# Data block
***
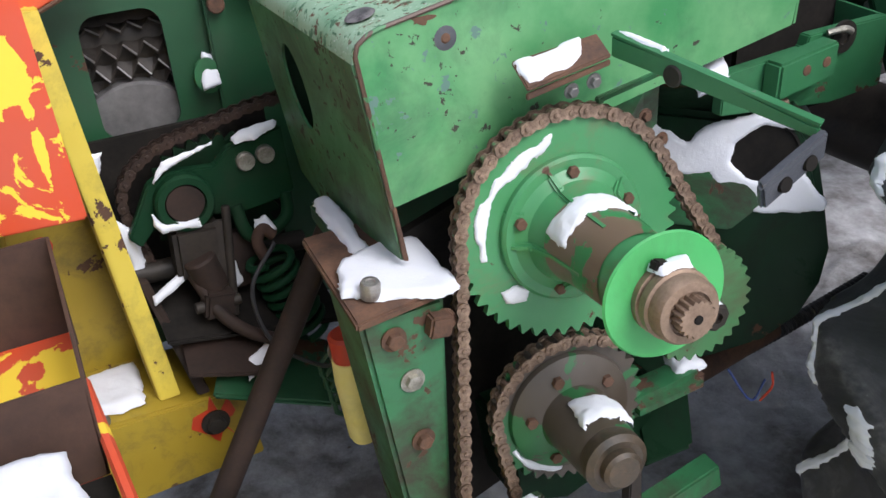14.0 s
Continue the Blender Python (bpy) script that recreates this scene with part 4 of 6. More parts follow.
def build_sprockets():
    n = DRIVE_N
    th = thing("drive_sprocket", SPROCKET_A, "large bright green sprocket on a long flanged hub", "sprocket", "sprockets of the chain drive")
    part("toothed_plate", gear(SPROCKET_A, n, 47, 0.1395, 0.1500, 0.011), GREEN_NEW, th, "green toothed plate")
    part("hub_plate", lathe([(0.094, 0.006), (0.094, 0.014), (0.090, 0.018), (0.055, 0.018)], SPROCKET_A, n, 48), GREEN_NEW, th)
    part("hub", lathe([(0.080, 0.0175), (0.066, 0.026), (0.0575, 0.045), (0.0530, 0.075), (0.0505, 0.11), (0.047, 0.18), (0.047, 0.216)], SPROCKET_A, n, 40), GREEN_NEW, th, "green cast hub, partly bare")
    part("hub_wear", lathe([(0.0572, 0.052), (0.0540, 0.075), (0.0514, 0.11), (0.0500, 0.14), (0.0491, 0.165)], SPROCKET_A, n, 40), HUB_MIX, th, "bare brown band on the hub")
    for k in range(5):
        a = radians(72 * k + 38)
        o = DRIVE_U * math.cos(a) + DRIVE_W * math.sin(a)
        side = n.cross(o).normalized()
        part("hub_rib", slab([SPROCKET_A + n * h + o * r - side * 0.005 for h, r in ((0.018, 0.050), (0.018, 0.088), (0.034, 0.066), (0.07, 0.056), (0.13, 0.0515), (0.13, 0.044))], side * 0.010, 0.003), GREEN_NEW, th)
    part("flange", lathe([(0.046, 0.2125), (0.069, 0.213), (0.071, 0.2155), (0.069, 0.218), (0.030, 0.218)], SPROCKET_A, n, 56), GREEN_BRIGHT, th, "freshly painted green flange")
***
Pick out every line of the listing containing the word "part", and show those lines.

Continue the Blender Python (bpy) script that recreates this scene with part 4 of 6. More parts follow.
    part("toothed_plate", gear(SPROCKET_A, n, 47, 0.1395, 0.1500, 0.011), GREEN_NEW, th, "green toothed plate")
    part("hub_plate", lathe([(0.094, 0.006), (0.094, 0.014), (0.090, 0.018), (0.055, 0.018)], SPROCKET_A, n, 48), GREEN_NEW, th)
    part("hub", lathe([(0.080, 0.0175), (0.066, 0.026), (0.0575, 0.045), (0.0530, 0.075), (0.0505, 0.11), (0.047, 0.18), (0.047, 0.216)], SPROCKET_A, n, 40), GREEN_NEW, th, "green cast hub, partly bare")
    part("hub_wear", lathe([(0.0572, 0.052), (0.0540, 0.075), (0.0514, 0.11), (0.0500, 0.14), (0.0491, 0.165)], SPROCKET_A, n, 40), HUB_MIX, th, "bare brown band on the hub")
        part("hub_rib", slab([SPROCKET_A + n * h + o * r - side * 0.005 for h, r in ((0.018, 0.050), (0.018, 0.088), (0.034, 0.066), (0.07, 0.056), (0.13, 0.0515), (0.13, 0.044))], side * 0.010, 0.003), GREEN_NEW, th)
    part("flange", lathe([(0.046, 0.2125), (0.069, 0.213), (0.071, 0.2155), (0.069, 0.218), (0.030, 0.218)], SPROCKET_A, n, 56), GREEN_BRIGHT, th, "freshly painted green flange")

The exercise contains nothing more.